KEY POINTS:
At a time when most girls of her age would have been happily snuggled up in bed, Rebecca Sowden was kicking a soccer ball, mixing with boys and being barked at by Kevin Fallon.
Sowden, "Bex" to all but her mother, admits those daily early morning, often chilly,
sessions at a Mairangi Bay park where the emphasis was very much on improving skills and technique laid the foundation for what became a blossoming soccer career.
Tomorrow at North Harbour Stadium, Sowden gets her chance to display those skills when she plays her sixth international - and her first on New Zealand soil - against Canada in the first of two tests.
"They were the best mornings ever," says Sowden, who went on to play at Westlake Girls High and later in America.
"I would not be half the player I am if I had not had that opportunity. The training I did with the boys made me tougher. The emphasis Kevin put on skill and in things like juggling and using both feet is the key to the game.
"He did not treat me any differently than any of the others. I grew so much."
And, when Fallon headed across the bridge to set up his academy at Mt Albert Grammar, Sowden, with her mother as taxi driver, followed him for twice-weekly sessions.

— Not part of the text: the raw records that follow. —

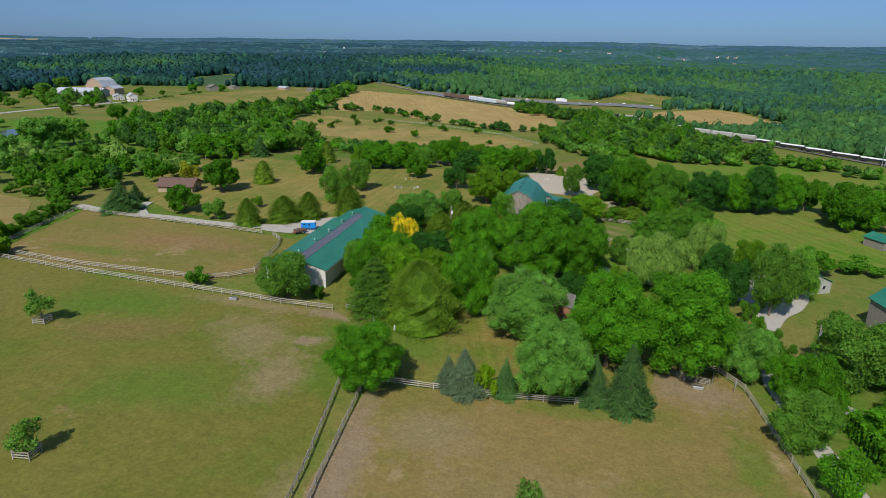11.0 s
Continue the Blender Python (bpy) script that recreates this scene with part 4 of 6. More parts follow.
DAIRY_SILVER = [
    (-640.3, 791.2, 13.0, 7.0), (-678.9, 850.5, 15.0, 8.0), (-520.0, 700.0, 11.0, 5.0), (-610.0, 845.0, 14.0, 7.5),
]
DAIRY_SPRUCE = [
    (-547.3, 745.0, 12.0, 4.0), (-536.0, 750.0, 11.0, 3.6), (-522.0, 748.0, 12.5, 3.8),
]
DEEP = [
    (-47.5, 474.8, 10.6, 6.2), (-42.0, 472.5, 8.4, 4.4), (-39.5, 483.0, 12.0, 6.0), (-36.8, 494.5, 10.5, 6.4), (-45.6, 513.7, 19.0, 6.6), (-34.5, 477.5, 8.5, 4.0),
]
THIN_TREES = [
    (-93.6, 466.6, 11.8, 2.4), (-92.2, 463.2, 7.6, 2.9),
]
GOLD = [
    (-222.2, 487.1, 10.0, 3.6),
]

for kind, rows, group in (
    ("light", LIGHT, ""),
    ("light", LIGHT_B, ""),
    ("bush", BUSH, ""),
    ("bush", BUSH_B, ""),
    ("lightbush", LIGHTBUSH, ""),
    ("silver", SILVER, ""),
    ("ash", ASH, ""),
    ("ash", ASH_B, ""),
    ("dark", DARK, ""),
    ("maple", MAPLE, ""),
    ("maple", MAPLE_B, ""),
    ("maple", MAPLE_C, ""),
    ("maple", MAPLE_D, ""),
    ("maple", MAPLE_E, ""),
    ("cedar", CEDAR, "cedars on the dry lawn"),
    ("willow", WILLOW, ""),
    ("sapling", SAPLING, "young trees along the drive"),
    ("whip", WHIP, "young trees in guards"),
    ("pine", PINE, ""),
    ("spruce", SPRUCE, ""),
    ("bluespruce", BLUESPRUCE, ""),
    ("yellow", YELLOW, ""),
    ("gold", GOLD, ""),
    ("deep", DEEP, ""),
    ("maple", THIN_TREES, ""),
    ("maple", DAIRY_MAPLE, "trees round the dairy farm"),
    ("silver", DAIRY_SILVER, "trees round the dairy farm"),
    ("spruce", DAIRY_SPRUCE, "trees round the dairy farm"),
):
    for x, y, h, r in rows:
        plant(kind, x, y, h, r, group)



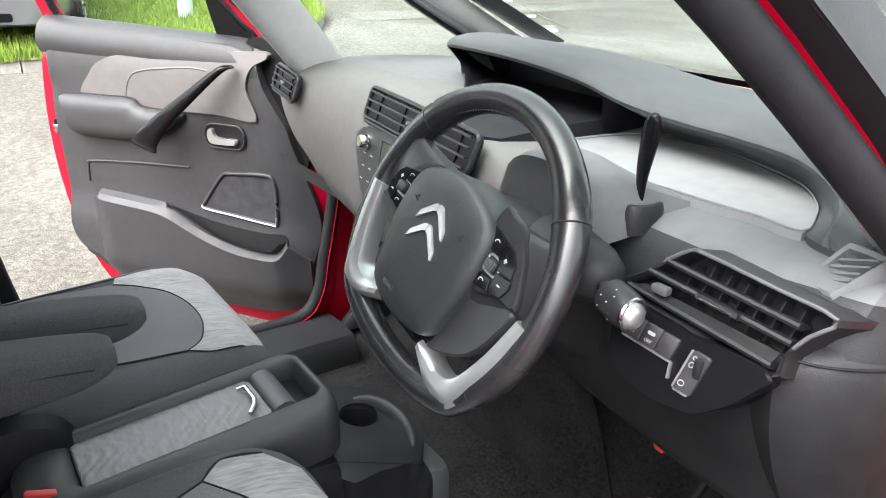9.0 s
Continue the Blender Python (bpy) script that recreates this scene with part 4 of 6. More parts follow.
        hollow = [tuple(q) for q in spline([(0.707, 0.925), (0.684, 0.992), (0.627, 1.021), (0.47, 1.038), (0.40, 1.035)], 5)]
        sub("inset_crease", tube([P(d, -depth(d, z) - 0.006, z) for d, z in hollow], 0.003, 6), TAUPE_DOOR)
    if s > 0:
        pad = [(0.555, 0.882), (0.60, 0.884), (0.66, 0.893), (0.72, 0.902), (0.811, 0.926), (0.879, 0.926), (0.925, 0.915), (0.932, 0.86), (0.918, 0.79), (0.89, 0.770), (0.82, 0.762), (0.733, 0.762), (0.66, 0.782), (0.60, 0.83)]
    else:
        pad = [(0.955, 0.925), (0.907, 0.934), (0.78, 0.936), (0.679, 0.936), (0.648, 0.918), (0.61, 0.912), (0.50, 0.906), (0.52, 0.875), (0.60, 0.822), (0.66, 0.807), (0.78, 0.803), (0.889, 0.805), (0.940, 0.830), (0.958, 0.88)]
    pad = [tuple(q) for q in spline(pad, 4, True)]
    swell = lambda d, z: 0.012 + (0.050 if s > 0 else 0.034) * math.sqrt(max(0.0, 1 - (1 - min(edge_distance(d, z, pad) / 0.045, 1)) ** 2))
    sub("armrest", sheet(pad, lambda d, z: P(d, -depth(d, z) - swell(d, z), z), (), 0.014, lambda d, z: P(d, -depth(d, z) + 0.02, z)), DARK, "dark padded armrest", 60)
    sub("armrest_seam", tube([P(d, -depth(d, z) - 0.012, z) for d, z in pad], 0.003, 6, True), RUBBER)
    # release handle
    hz, hd = (0.87, 0.395) if s > 0 else (0.85, 0.36)
    hm = basis(P(hd, -depth(hd, hz) - 0.002, hz), (1, 0, 0), (0, 0, 1)) if s > 0 else basis(P(hd, -depth(hd, hz) - 0.002, hz), (-1, 0, 0), (0, 0, 1))
    rot = pose(0, 0, 0, 0, 0, -58 if s > 0 else 0)
    sub("handle_cup", plate(rrect(0.135, 0.070, 0.030, 6), hm @ rot, 0.004, 0.002), DARK_LOW)
    sub("cup_rim", tube([hm @ rot @ Vector((x, y, 0.004)) for x, y in rrect(0.135, 0.070, 0.030, 6)], 0.003, 6, True), DARK)
    if s > 0:
        sub("release_handle", plate(rrect(0.092, 0.036, 0.012, 4, 0.006, 0.0), hm @ rot @ pose(0, 0, 0.003), 0.009, 0.005), GREY_SEAL, "release handle")
    else:
        lever = [tuple(q) for q in spline([(-0.052, 0.012), (-0.044, 0.022), (-0.034, 0.020), (-0.028, 0.004), (-0.015, -0.003), (0.03, -0.003), (0.046, -0.006), (0.046, -0.018), (0.03, -0.022), (-0.03, -0.023), (-0.046, -0.017), (-0.053, -0.004)], 3, True)]
        sub("release_handle", plate(lever, hm @ pose(0, 0, 0.004), 0.014, 0.004), BADGE, "bright chrome release lever")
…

She was, she estimates, putting up to 30 hours a week into her sport.
Sowden first kicked a ball as a 5-year-old in a boys' midget team at the Forrest Hill Milford club - where her father, Gary, is still running the junior coaching programme. She continued playing in boys' teams into her teen years, then joined the premier women's squad at Lynn Avon United under leading coach Maurice Tillotson. Then came a four-year scholarship at the respected College of William and Mary in Virginia - the second oldest university (after Yale) in the United States.
Now working in marketing and promotion for TV2 as a brand executive - "her dream job" - Sowden juggles her work with her football at Three Kings United. Her sights are set not only on the tests against the highly ranked Canadians but beyond that on a tour to the US and then, if selected by coach John Herdman, the World Cup in China.
"As a team we know that the eyes of the football world will be on us," says Sowden. "The New Zealand team has a huge responsibility as Oceania's representative at the World Cup. We know we cannot be there just to make up the numbers. We have to step up and show we deserve to be there. The future of New Zealand and Oceania women's soccer is on the line."
The national side have been given no favours, having been drawn in the same group as hosts China, Brazil (their first opponent) and Denmark.
For Sowden, who made her debut against Australia in 2002, the opportunity to play at the World Cup and a year later be back in China for the Beijing Olympics would be, should she get that chance, payback for the sacrifices she and her parents have made.
The hard yards of those early days when she trained alongside players such as Rory Fallon and Noah Hickey and others who went on to play professionally, continues.
Sowden, who has played under a number of coaches including Doug Moore, Tillotson, Paul Smalley, Mick Leonard and Allan Jones and now Herdman, has been training four times a week with the 15 Auckland-based internationals.